"Sabe o que é? Nunca procurei respostas. As perguntas, elas sim, me incomodam: ressoam, reverberam, ricocheteiam. É tipo um masoquismo da dúvida."

terça-feira, 6 de julho de 2010

Comunitarismo fraquejado

Este momento em que escrevo é pernicioso. Produz inversões sem fim. Estabelece não eixos, mas rupturas em quaisquer possibilidades de alinhamentos: estamos diante de uma bobajada chamada comunitarismo - isso mesmo, uma espécie de desfibrilamento cardíaco do curso tradicional que o capitalismo de matriz liberal produziu.

O indivíduo cercado em sua individualidade, seu potencial para o consumo e para as atividades que marquem sua "importância singular" : lógica de identidade construída por uma subjetização da objetividade, degringola a cada passo da civilização pós-industrial. 

Subjetivização da objetividade é, nesses termos, o resultado esperado da complexa teia social: alguém é o que objetivamente pode ser. Num materialismo que dispensa qualquer referência a autores, o que se observa é que os dados da existência humana são aqueles que objetivamente compõem o traço da especificidade, da singularidade, da composição desse "eu", tão abstrato, de cada um: com quem sai, que lugares freqüenta, onde trabalha, qual é sua formação, que faz durante seu dia-a-dia, quantos reais possui em sua conta bancária, que música ouve, que comida come, que livros lê, que filmes assiste.

Tudo isso se estabelece por condições materiais, certo. Mas esse mesmo indivíduo, que depositava confiança em sua inextricável liberdade, perde toda sua orientação na aniquilação diária que a mesma sociedade de massas inventou: convivem sofrimentos, fomes, pestilências, insalubridades, catástrofes em territórios esfrangalhados pelo colonialismo, pelo neocolonialismo, pela permanência atroz de estruturas de subordinação e misérias sem fim.

Resolver tais problemas não parece solução, tampouco prioridade. A lógica maior é a de respeito alimentado como um gordo novilho cevado, a toda e qualquer diferença, sem, no entanto, que ela nos chegue a incomodar. Estou falando de um discurso perverso, como esses de alguns países europeus, que querem ter no Brasil exemplo de tolerância à diferença, que acreditam que coabitar uma cidade com milhares de barracões e algumas torres de luxo é exemplo de cultura comunitária, de paz e boa convivência.

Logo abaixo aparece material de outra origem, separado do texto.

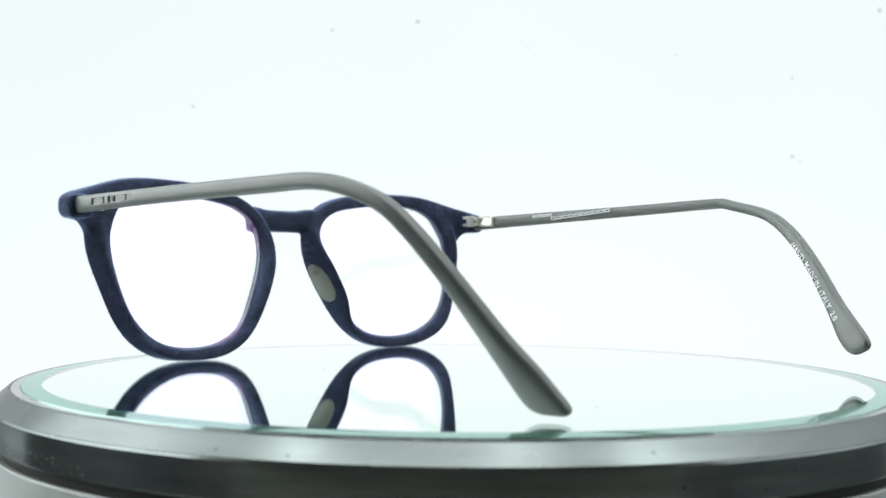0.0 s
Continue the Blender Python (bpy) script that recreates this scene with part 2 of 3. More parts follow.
def box(sx, sy, sz, m, bevel=0.0, bm=None):
    """A bevelled block of full size sx, sy, sz mm at the pose m (mm)."""
    own = bmesh.new()
    bmesh.ops.create_cube(own, size=1.0, matrix=Matrix.Diagonal((sx, sy, sz, 1)))
    if bevel:
        bmesh.ops.bevel(own, geom=own.edges[:] , offset=bevel, segments=2, affect="EDGES")
    bmesh.ops.transform(own, matrix=Matrix.Scale(MM, 4) @ m, verts=own.verts[:])
    if bm is None:
        return own
    me = bpy.data.meshes.new("piece")
    own.to_mesh(me)
    own.free()
    bm.from_mesh(me)
    bpy.data.meshes.remove(me)
    return bm


def catmull(rows, steps):
    """A smooth run through rows of numbers."""
    rows = [np.array(r, float) for r in rows]
    rows = [2 * rows[0] - rows[1]] + rows + [2 * rows[-1] - rows[-2]]
    out = []
    for i in range(1, len(rows) - 2):
        p0, p1, p2, p3 = rows[i - 1:i + 3]
        for s in range(steps):
            t = s / steps
            out.append(0.5 * (2 * p1 + (p2 - p0) * t + (2 * p0 - 5 * p1 + 4 * p2 - p3) * t * t + (3 * p1 - p0 - 3 * p2 + p3) * t ** 3))
    out.append(rows[-2])
    return out


# ---- the booth ----
def sheet(name, w, h, m, mat, label, thick=0.004):
    bm = bmesh.new()
    bmesh.ops.create_cube(bm, size=1.0, matrix=Matrix.Diagonal((w, h, thick, 1)))
    bmesh.ops.bevel(bm, geom=bm.edges[:], offset=0.001, segments=1, affect="EDGES")
    ob = part(name, bm, mat, None, label, smooth=False)
    ob.matrix_world = m
    return tagged(ob, kind="structure")


def booth():
    sheet("wall_back_skirt", 1.3, 0.13, pose(0, 0.404, -0.27, 90, 0, 0), BOOTH_SKIRT, "grey lower back panel of the booth")
    sheet("backdrop", 1.3, 0.945, pose(0, 0.404, 0.2725, 90, 0, 0), SHEET, "white back-lit diffuser sheet behind the turntable")
    for sx, name in ((-1, "wall_west"), (1, "wall_east")):
        sheet(name, 0.8, 0.72, pose(sx * 0.65, 0.0, 0.39, 90, 0, 90), LEFT_SHEET if sx < 0 else RIGHT_SHEET, "white lit side sheet of the photo booth")
        sheet(name + "_skirt", 0.6, 0.36, pose(sx * 0.65, -0.1, -0.16, 90, 0, 90), BOOTH_SKIRT, "grey lower side panel of the booth")
        # Glowing corner sheet out of view, added so the band's ends mirror something bright.
        sheet(name + "_corner", 0.19, 0.36, pose(sx * 0.65, 0.3, -0.16, 90, 0, 90), RIGHT_SHEET, "lit lower corner sheet out of view, added to brighten reflections")
        # the dark front, open in the middle where the lens looks in
        sheet("wall_front" + name[4:], 0.25, 1.1, pose(sx * 0.53, -0.405, 0.2, 90, 0, 0), BOOTH_FRONT, "dark front panel of the photo booth")
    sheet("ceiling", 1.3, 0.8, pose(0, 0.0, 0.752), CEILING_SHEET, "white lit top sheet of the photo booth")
    for x, wide in ((-0.29, 110), (0.11, 90), (0.37, 130)):
        lamp = tagged(empty("ceiling_light"), label="long white diffuser lamp under the booth top", category="lamp", group="booth lamps")
        lamp.location = (x, 0.0, 0.72)
        part("diffuser", box(wide, 720, 6, Matrix.Translation((0, 0, -6)), 2), TOP_SHEET, lamp, "glowing white diffuser", smooth=False)
        part("housing", box(wide + 8, 735, 22, Matrix.Translation((0, 0, 9)), 3), BOOTH_FRONT, lamp, "dark lamp housing", smooth=False)
    # Bars added out of view to put dark dips in the rim's reflection.
    for x in (-0.44, 0.21):
        sheet("ceiling_mask", 0.025, 0.79, pose(x, 0.0, 0.742), BOOTH_SKIRT, "unseen grey bar under the top sheet, added to darken reflections", thick=0.012)
    sheet("wall_front_bottom", 0.8, 0.275, pose(0, -0.405, -0.21, 90, 0, 0), BOOTH_SILL, "brownish panel below the booth opening")
    sheet("floor", 1.3, 0.8, pose(0, 0.0, -0.352), BOOTH_FLOOR, "pale booth floor under the turntable")
    sheet("wall_front_top", 0.8, 0.35, pose(0, -0.405, 0.575, 90, 0, 0), BOOTH_FRONT, "dark front panel above the opening")
    sheet("wall_room", 4.0, 3.0, pose(0, -1.6, 0.2, 90, 0, 0), ROOM_WALL, "dim wall of the room behind the camera")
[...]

Cultura que esbofeteia todos os dias nossas caras, com uma violência explícita e ácida.

Se há que se falar em comunidade, comum + unidade, ela tem que existir nas condições mais simples, imediatas, materiais, que contribuam não à formação da subjetividade, da individualidade (e de indivíduos que se acham integrados de alguma forma que ninguém sabe qual é), mas acima de tudo, de sua composição social, de sua efetiva integração a um corpo assim chamado de comunidade.